Be a Ramen Expert! Five Different Types of Ramen

We just can’t get enough of ramen these days. This is salty, yet savory noodle dish has turned our fast-food stricken city to a slurping- loving populace. Although most people thinks that it’s a Japanese dish, ramen originated in China. After World War II, the surviving Japanese soldiers took this fantastic recipe and turned it into one of Japan’s most favorite dish. Today, most regions in Japan has their variation and uses different noodles, broths, toppings, and seasonings.

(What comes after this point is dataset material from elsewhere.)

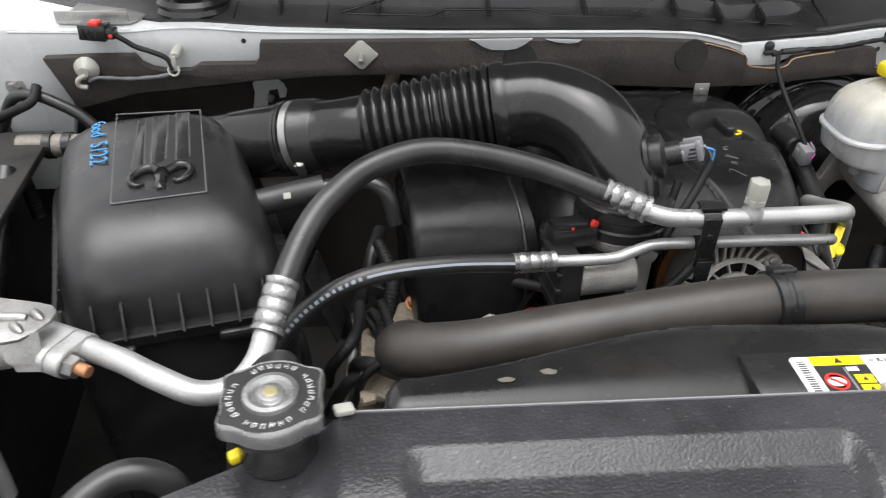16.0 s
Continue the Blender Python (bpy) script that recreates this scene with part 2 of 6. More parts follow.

Here are the six types of ramen that you should give a try.

  1. Shoyu

Shoyu means soy sauce and is considered as one of the very first types of ramen. This sauce is made by fermenting soya beans to make the salty broth instead of salt. Shoyu ramen has curly noodles with meat or vegetable stock which gives it a tangy flavor. Shoyu is also the most common form of ramen that you’ll find in Tokyo.

  1. Tonkotsu

Tonkotsu gets its flavor from boiling ground up pork bones for 12-15 hours until all the collagen from the meat has turned into gelatin. This thick white liquid gives the tonkotsu a rich, whitish soup that has a distinct taste of its own.

  1. Shio

Shiyo is also considered as one if the oldest form of ramen seasoning and is usually made with chicken or pork broth. You can identify shio with its clear yellow colored soup.

  1. Miso

Miso is a newly- developed ramen broth originally made in Hokkaido, Japan in the 1960s. Miso tastes a bit sweet yet nutty which made it quite familiar to Japanese.

  1. Tsukemen

Tsukemen is probably the most fun ramen to eat. You have to dip the noodles are separate from the broth instead of mixing it in. Its broth is also a lot thicker and has more texture than the other ramen broths which makes it perfect for dipping. However, this can be a bit tricky if you’re not used to using chopsticks because noodles tend to slip off from your chopsticks.